[Task requirements]: Set down each entry exactly as given; pictures should not appear in the copy.

[Data shown]:
▼

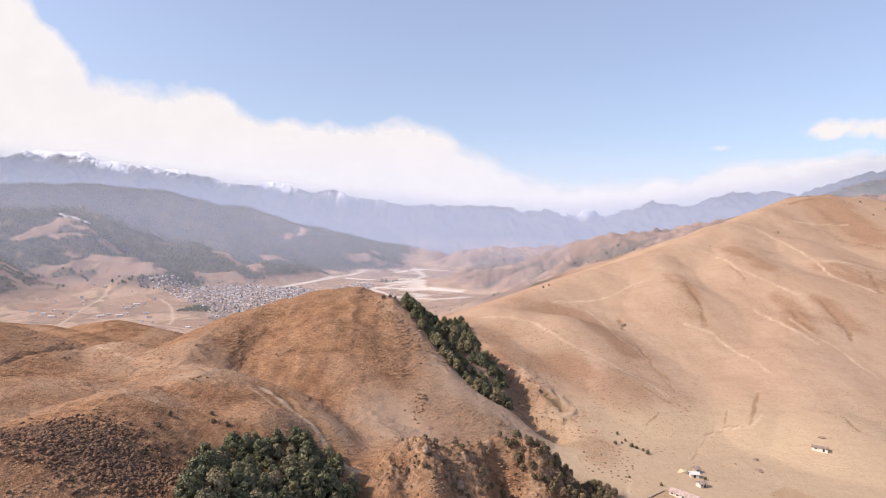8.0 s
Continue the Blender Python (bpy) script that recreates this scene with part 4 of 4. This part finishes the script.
# bare bushes and single trees along the field banks and the stream
n = 9000
bx, by = rs.uniform(-1100, 450, n), rs.uniform(700, 3000, n)
keep = (smooth01(fbm(bx, by, 60, 131, 3) + 0.5 * fbm(bx, by, 260, 133, 2), 0.15, 0.6) * 0.8 + 0.02 > rs.uniform(0, 1, n)) & (height(bx, by) < 175) & (gravel_cover(bx, by, height(bx, by)) < 0.2)
bx, by = bx[keep], by[keep]
size = rs.uniform(0.7, 2.2, len(bx))
many("field_bushes", "bare brown bushes and small trees along field banks", "bushes", np.stack([bx, by, height(bx, by) - 0.2, size, size * rs.uniform(1.0, 1.9, len(bx)), size], -1), [lump(70 + i, 5, ((0.7, 0.0), (1.0, 0.4))) for i in range(3)],
     island_material("bare_bush", ((0.10, 0.07, 0.05), (0.17, 0.12, 0.085), (0.09, 0.085, 0.05))))

# ---- small things in the basin and the valley ----
heaps = []
for poly, gap, seed in (([(84, 214), (100, 206), (112, 232), (104, 246), (88, 240)], 3.4, 31), ([(222, 178), (250, 182), (256, 200), (230, 196)], 3.2, 32), ([(148, 176), (172, 180), (170, 190), (150, 188)], 3.0, 33)):
    heaps += scatter(poly, gap, seed, 900)
hx, hy = np.array([h[0] for h in heaps]), np.array([h[1] for h in heaps])
size = rs.uniform(0.35, 0.7, len(hx))
many("manure_heaps", "small dark heaps dotted over the stubble fields", "heaps", np.stack([hx, hy, height(hx, hy) - 0.05, size, size * 0.9, size * 9], -1),
     [lump(80 + i, 6, ((1.0, 0.0), (0.7, 0.6))) for i in range(3)], island_material("manure", ((0.16, 0.11, 0.07), (0.26, 0.18, 0.11))))

STEEL = mottled("painted_steel", (0.66, 0.66, 0.68), (0.74, 0.74, 0.76), 0.5, 0.5)


def mast(x, y, tall):
    """A lattice radio mast: three legs with cross bars."""
    root = new("radio_mast")
    feet = [(math.cos(a) * 0.9, math.sin(a) * 0.9) for a in (0.3, 2.4, 4.5)]

    def bar(a, b, r, name):
        bm = bmesh.new()
        d = Vector(b) - Vector(a)
        bmesh.ops.create_cone(bm, segments=5, radius1=r, radius2=r, depth=d.length, matrix=Matrix.Translation((Vector(a) + Vector(b)) / 2) @ d.to_track_quat("Z", "Y").to_matrix().to_4x4())
        part(name, bm, STEEL, root)

    for fx, fy in feet:
        bar((fx, fy, -0.5), (fx * 0.25, fy * 0.25, tall), 0.14, "leg")
    for k in range(1, 9):
        q = 1 - 0.75 * k / 9
        for i in range(3):
            a, b = feet[i], feet[(i + 1) % 3]
            bar((a[0] * q, a[1] * q, tall * k / 9), (b[0] * q, b[1] * q, tall * k / 9), 0.07, "cross_bar")
    root.matrix_basis = pose(x, y, ground_at(x, y))
    return tagged(root, "tall pale lattice radio mast among the fields", "mast")


mast(-700, 1290, 26)

for o in KINDS + OAKS + SHRUBS:
    for c in (*o.children_recursive, o):
        bpy.data.objects.remove(c)
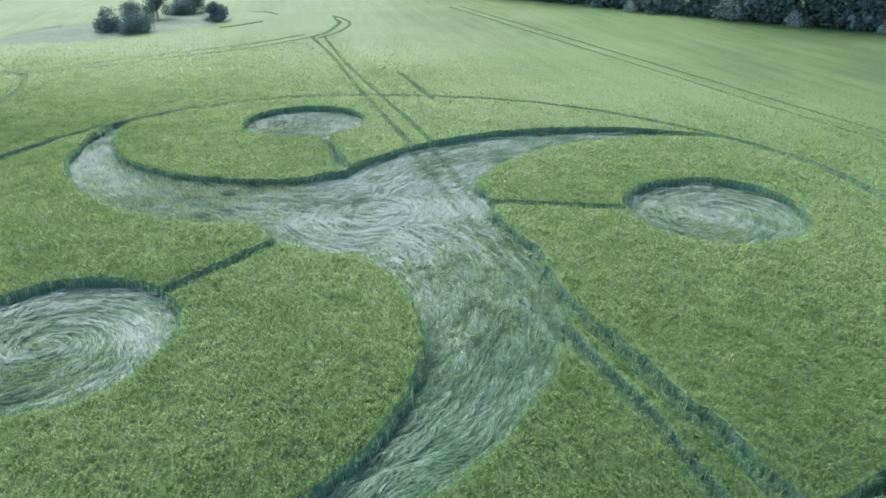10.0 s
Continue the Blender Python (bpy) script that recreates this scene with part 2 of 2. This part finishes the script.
def plan(x, y):
    """For each place the nearest trodden piece, the distance to its edge (below 0 inside) and the way its straw lies."""
    near, which, way = np.full(np.shape(x), 9.0), np.zeros(np.shape(x), int), np.zeros(np.shape(x))
    rough = 0.22 * (wander(x, y, 0.5, 1) - 0.5) + 0.25 * (wander(x, y, 1.6, 2) - 0.5)
    for n, (kind, k) in enumerate(PIECES):
        d, w = edge(kind, k, x, y)
        d = d + rough * (0.5 if kind in ("track", "link", "ring") else 1.0)
        if kind == "track":
            # the trodden figure lies over the wheel tracks
            better = (d < near) & (near > 0)
            near = np.minimum(near, d)
        else:
            better = d < near
            near = np.where(better, d, near)
        which, way = np.where(better, n, which), np.where(better, w, way)
    return near, which, way


def from_arrays(name, verts, faces, mat, parent=None, tone=None, smooth=False):
    """One mesh object out of numpy arrays; faces all of one length."""
    me = bpy.data.meshes.new(name)
    size = faces.shape[1]
    me.vertices.add(len(verts))
    me.vertices.foreach_set("co", verts.astype(np.float32).ravel())
    me.loops.add(faces.size)
    me.loops.foreach_set("vertex_index", faces.astype(np.int32).ravel())
    me.polygons.add(len(faces))
    me.polygons.foreach_set("loop_start", np.arange(0, faces.size, size, dtype=np.int32))
    me.polygons.foreach_set("use_smooth", np.full(len(faces), smooth))
    if tone is not None:
        me.attributes.new("tone", "FLOAT", "POINT").data.foreach_set("value", tone.astype(np.float32))
    me.update(calc_edges=True)
    me.materials.append(mat)
    ob = new(name, me)
    ob.parent = parent
    return ob


def part(name, bm, mat, parent, label=""):
    me = bpy.data.meshes.new(name)
    bm.to_mesh(me)
    bm.free()
    me.materials.append(mat)
    ob = new(name, me)
    ob.parent = parent
    return tagged(ob, label)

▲

[Task output]:
8.0 s
Continue the Blender Python (bpy) script that recreates this scene with part 4 of 4. This part finishes the script.
# bare bushes and single trees along the field banks and the stream
n = 9000
bx, by = rs.uniform(-1100, 450, n), rs.uniform(700, 3000, n)
keep = (smooth01(fbm(bx, by, 60, 131, 3) + 0.5 * fbm(bx, by, 260, 133, 2), 0.15, 0.6) * 0.8 + 0.02 > rs.uniform(0, 1, n)) & (height(bx, by) < 175) & (gravel_cover(bx, by, height(bx, by)) < 0.2)
bx, by = bx[keep], by[keep]
size = rs.uniform(0.7, 2.2, len(bx))
many("field_bushes", "bare brown bushes and small trees along field banks", "bushes", np.stack([bx, by, height(bx, by) - 0.2, size, size * rs.uniform(1.0, 1.9, len(bx)), size], -1), [lump(70 + i, 5, ((0.7, 0.0), (1.0, 0.4))) for i in range(3)],
     island_material("bare_bush", ((0.10, 0.07, 0.05), (0.17, 0.12, 0.085), (0.09, 0.085, 0.05))))

# ---- small things in the basin and the valley ----
heaps = []
for poly, gap, seed in (([(84, 214), (100, 206), (112, 232), (104, 246), (88, 240)], 3.4, 31), ([(222, 178), (250, 182), (256, 200), (230, 196)], 3.2, 32), ([(148, 176), (172, 180), (170, 190), (150, 188)], 3.0, 33)):
    heaps += scatter(poly, gap, seed, 900)
hx, hy = np.array([h[0] for h in heaps]), np.array([h[1] for h in heaps])
size = rs.uniform(0.35, 0.7, len(hx))
many("manure_heaps", "small dark heaps dotted over the stubble fields", "heaps", np.stack([hx, hy, height(hx, hy) - 0.05, size, size * 0.9, size * 9], -1),
     [lump(80 + i, 6, ((1.0, 0.0), (0.7, 0.6))) for i in range(3)], island_material("manure", ((0.16, 0.11, 0.07), (0.26, 0.18, 0.11))))

STEEL = mottled("painted_steel", (0.66, 0.66, 0.68), (0.74, 0.74, 0.76), 0.5, 0.5)


def mast(x, y, tall):
    """A lattice radio mast: three legs with cross bars."""
    root = new("radio_mast")
    feet = [(math.cos(a) * 0.9, math.sin(a) * 0.9) for a in (0.3, 2.4, 4.5)]

    def bar(a, b, r, name):
        bm = bmesh.new()
        d = Vector(b) - Vector(a)
        bmesh.ops.create_cone(bm, segments=5, radius1=r, radius2=r, depth=d.length, matrix=Matrix.Translation((Vector(a) + Vector(b)) / 2) @ d.to_track_quat("Z", "Y").to_matrix().to_4x4())
        part(name, bm, STEEL, root)

    for fx, fy in feet:
        bar((fx, fy, -0.5), (fx * 0.25, fy * 0.25, tall), 0.14, "leg")
    for k in range(1, 9):
        q = 1 - 0.75 * k / 9
        for i in range(3):
            a, b = feet[i], feet[(i + 1) % 3]
            bar((a[0] * q, a[1] * q, tall * k / 9), (b[0] * q, b[1] * q, tall * k / 9), 0.07, "cross_bar")
    root.matrix_basis = pose(x, y, ground_at(x, y))
    return tagged(root, "tall pale lattice radio mast among the fields", "mast")


mast(-700, 1290, 26)

for o in KINDS + OAKS + SHRUBS:
    for c in (*o.children_recursive, o):
        bpy.data.objects.remove(c)
10.0 s
Continue the Blender Python (bpy) script that recreates this scene with part 2 of 2. This part finishes the script.
def plan(x, y):
    """For each place the nearest trodden piece, the distance to its edge (below 0 inside) and the way its straw lies."""
    near, which, way = np.full(np.shape(x), 9.0), np.zeros(np.shape(x), int), np.zeros(np.shape(x))
    rough = 0.22 * (wander(x, y, 0.5, 1) - 0.5) + 0.25 * (wander(x, y, 1.6, 2) - 0.5)
    for n, (kind, k) in enumerate(PIECES):
        d, w = edge(kind, k, x, y)
        d = d + rough * (0.5 if kind in ("track", "link", "ring") else 1.0)
        if kind == "track":
            # the trodden figure lies over the wheel tracks
            better = (d < near) & (near > 0)
            near = np.minimum(near, d)
        else:
            better = d < near
            near = np.where(better, d, near)
        which, way = np.where(better, n, which), np.where(better, w, way)
    return near, which, way


def from_arrays(name, verts, faces, mat, parent=None, tone=None, smooth=False):
    """One mesh object out of numpy arrays; faces all of one length."""
    me = bpy.data.meshes.new(name)
    size = faces.shape[1]
    me.vertices.add(len(verts))
    me.vertices.foreach_set("co", verts.astype(np.float32).ravel())
    me.loops.add(faces.size)
    me.loops.foreach_set("vertex_index", faces.astype(np.int32).ravel())
    me.polygons.add(len(faces))
    me.polygons.foreach_set("loop_start", np.arange(0, faces.size, size, dtype=np.int32))
    me.polygons.foreach_set("use_smooth", np.full(len(faces), smooth))
    if tone is not None:
        me.attributes.new("tone", "FLOAT", "POINT").data.foreach_set("value", tone.astype(np.float32))
    me.update(calc_edges=True)
    me.materials.append(mat)
    ob = new(name, me)
    ob.parent = parent
    return ob


def part(name, bm, mat, parent, label=""):
    me = bpy.data.meshes.new(name)
    bm.to_mesh(me)
    bm.free()
    me.materials.append(mat)
    ob = new(name, me)
    ob.parent = parent
    return tagged(ob, label)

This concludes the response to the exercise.